My situation: After all the offers over YEARS to tutor FSD16 in every subject she was having trouble with and just being ignored/blown off/yelled at, I eventually had to disengage from skids' education and everything related to it. Imagine how hard it is to watch a young girl fail math class the ENTIRE YEAR in 9th grade and 10th grade (I have a Bachelor's Degree in Applied Mathematics & Statistics!!) and also fail science the ENTIRE YEAR in 10th grade, as well as failing the State Regents Exam (which is REQUIRED that she pass or she won't graduate high school). Trust me, it saddens me, it frustrates me - and I have practically become an EXPERT IN TONGUE-BITING (I have a purple tongue that's falling off to prove it - lol).

Take a deep breath and repeat after me: NOT MY KID, NOT MY PROBLEM.

I'm sorry, but the reality of your situation (and mine and Crayon's) is unfortunately this: how the skids turn out, either way, is NOT A REFLECTION OF YOU AND WHO YOU ARE/HOW YOU WOULD RAISE YOUR KIDS.

So, if the skids do wonderfully, excel in every class & sport, graduate with honors, become raging successes in life, etc... you will probably get NONE of the credit. All of the credit will go to BM & DH/SO about what a great job they did raising THEIR kids.

HOWEVER, if the skids do horribly, fail all classes, struggle to graduate high school...you will likely get the blame if you involve yourself too much - so if you stay out of it, you won't be blamed.

At the end of the day, you have to think about the "big picture" - if your skid failing math is causing so much conflict between you & DH that it may eventually destroy your relationship via. arguing, him making you feel like a "nag" to him and his kids, etc... when all you are trying to do is HELP them and PREVENT them from failing (as what happened in my case), then DISENGAGE.

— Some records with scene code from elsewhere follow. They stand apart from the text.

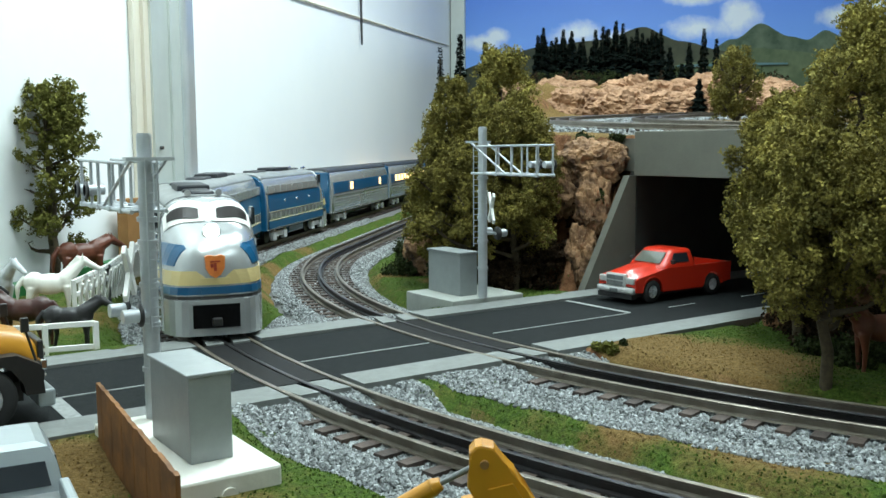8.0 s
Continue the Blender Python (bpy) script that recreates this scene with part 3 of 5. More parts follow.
# ---- trackside cabinets and signals ----
def cabinet(m, label, group="relay cabinets"):
    t = thing("relay_cabinet", m, label, "cabinet", group)
    sh = Shape()
    sh.bevelbox(-0.0085, 0.0085, -0.0222, 0.0222, 0.0, 0.0335, 0.0005)
    part("body", sh, M_BOX, t)
    sh = Shape()
    sh.bevelbox(-0.0095, 0.0095, -0.0233, 0.0233, 0.0335, 0.0350, 0.0004)
    part("lid", sh, M_BOX, t)
    return t


def pad_far():
    sh = Shape()
    sh.bevelbox(-0.092, -0.022, 0.0965, 0.163, -0.016, 0.004, 0.0007)
    tagged(part("concrete_base", sh, M_PAD), "pale grey cast base under the signal", "base")


def pad_near():
    t = thing("concrete_base", Matrix(), "cream cast base under the near cabinet", "base")
    sh = Shape()
    sh.bevelbox(-0.406, -0.3625, -0.1700, -0.0725, -0.020, 0.004, 0.0012)
    part("block", sh, M_PADNEAR, t)
    sh = Shape()
    sh.tube((-0.384, -0.1690, -0.004), (-0.384, -0.1712, -0.004), 0.0035, n=14)
    part("lug", sh, M_PADNEAR, t)


pad_far()
pad_near()
cabinet(pose(-0.0650, 0.1350, 0.004), "grey metal relay cabinet on the far base")
cabinet(pose(-0.3830, -0.1295, 0.004), "grey metal relay cabinet on the cream base")


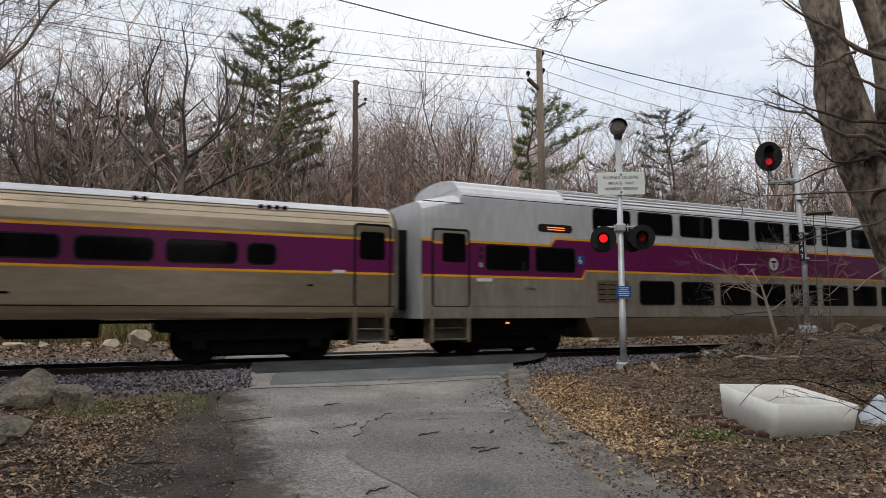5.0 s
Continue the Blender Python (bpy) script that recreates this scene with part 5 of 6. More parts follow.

Let BM & DH do the parenting - after all, they ARE the bioparents and the responsibility lies with them. You trying to help with that responsibility will likely come back right to smack you in the face. You know the phrase: "No good deed goes unpunished." Remember it, EVERY.SINGLE.TIME.

Good luck Stepmom31!!

oneoffour's picture

I agree with the others. I am very history/english/geography minded. Math and science are foreign to me. It drove me crazy to watch SSons produce half-arsed work for subjects I knew better than they did (and I have only lived here 6 yrs). I taught as a paraprofessional for 5 yrs. i wasn't about to do the work for them but just a nudge in the right direction or a hint or 2 about layout and not writing your headings in 25 different colours.

But ... I had to step back and watch them miss a better grade. I realised that as a mother I wanted what was best for ALL the kids placed in my care. And as they failed or got lower marks in class I was not repsonsible.

It still hurts but it isn't MY future they are screwing up.